Se ha dicho que cada sexo pasa al terreno del otro, en la cópula. Yo diría, más bien, que, antes de confundirse, lo que hacen es mostrar/ofrecer sus continentes ocultos, sus Atlántidas sumergidas, tanto él como ella. «El acto de la posesión, en el que nada se posee», decía Proust. Se posee un continente nuevo.
El falo múltiplo (múltiplo del placer femenino) es la llave/clave que nos abre el otro lado de la fortaleza sexual, la estancia cerrada de la feminidad, el camino que lleva a la mujer otra, a la otra mujer que hay siempre en la que conocemos/desconocemos. Después de los orgasmos, la mujer, el cuerpo de la mujer renuncia involuntariamente a su juego de fascinaciones (fascinaciones, quizá, igualmente involuntarias) y cae en una pureza de cosa lograda, en una inocencia de deseo aplacado que es como anterior al «pecado original».
Lo que tiene de increíble el mito del Paraíso y la expulsión de la pareja es —aparte su ahistoricismo, naturalmente—, que va contra la naturaleza de las cosas. El hombre y la mujer, cuando han saciado su deseo, cuando se han saciado venturosamente uno del otro —saciado, no hastiado—, recaen, como digo, en una inocencia original («original» de inédita y «original» de origen), reposan en las playas de un Gauguin que jamás hubiese sido Gauguin, en esa playa que es siempre un cuerpo para otro cuerpo.
La ira de Dios, del Destino o de cualquier otra mayúscula bíblica, va contra la realidad de las cosas, sí. Pasar por el amor es purgarse de uno mismo en el vértigo del otro, de «lo esencialmente Otro», y esto trae paz incluso en los amores mercenarios (salvo los viejos traumas, ya superados, de violaciones y embarazos «por amor»). La Biblia no tenía razón, contra lo que afirma el título famoso. La inocencia no es anterior a la caída, sino posterior.

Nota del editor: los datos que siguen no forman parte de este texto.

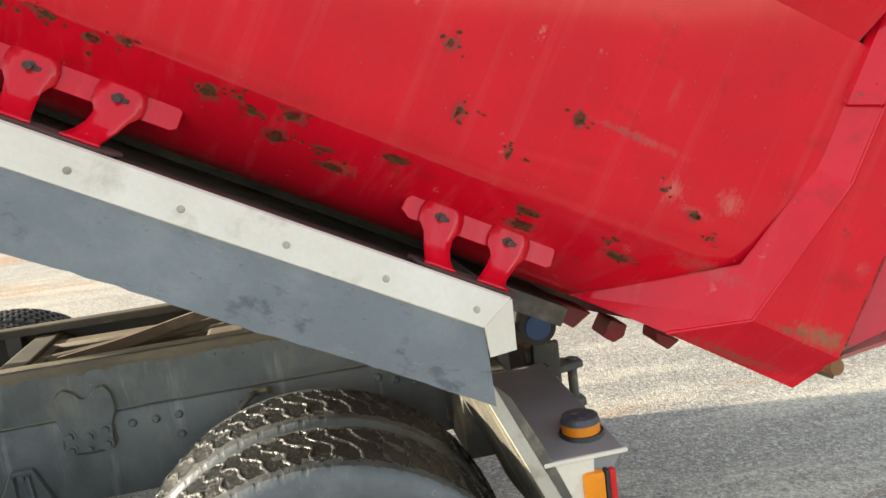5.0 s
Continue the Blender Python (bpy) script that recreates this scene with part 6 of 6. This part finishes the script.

Mediante el falo múltiplo (si no hay multiplicación de los orgasmos femeninos no hay paz ni amanece, en la mujer, la mujer/otra) se pasa, sí, al otro lado de la mujer y al otro lado de las cosas, un poco como Rilke. Al otro lado de todas las cosas del mundo que hacen nido de paz en el cuerpo desnudo, y de nuevo inocente, en el cuerpo de la mujer.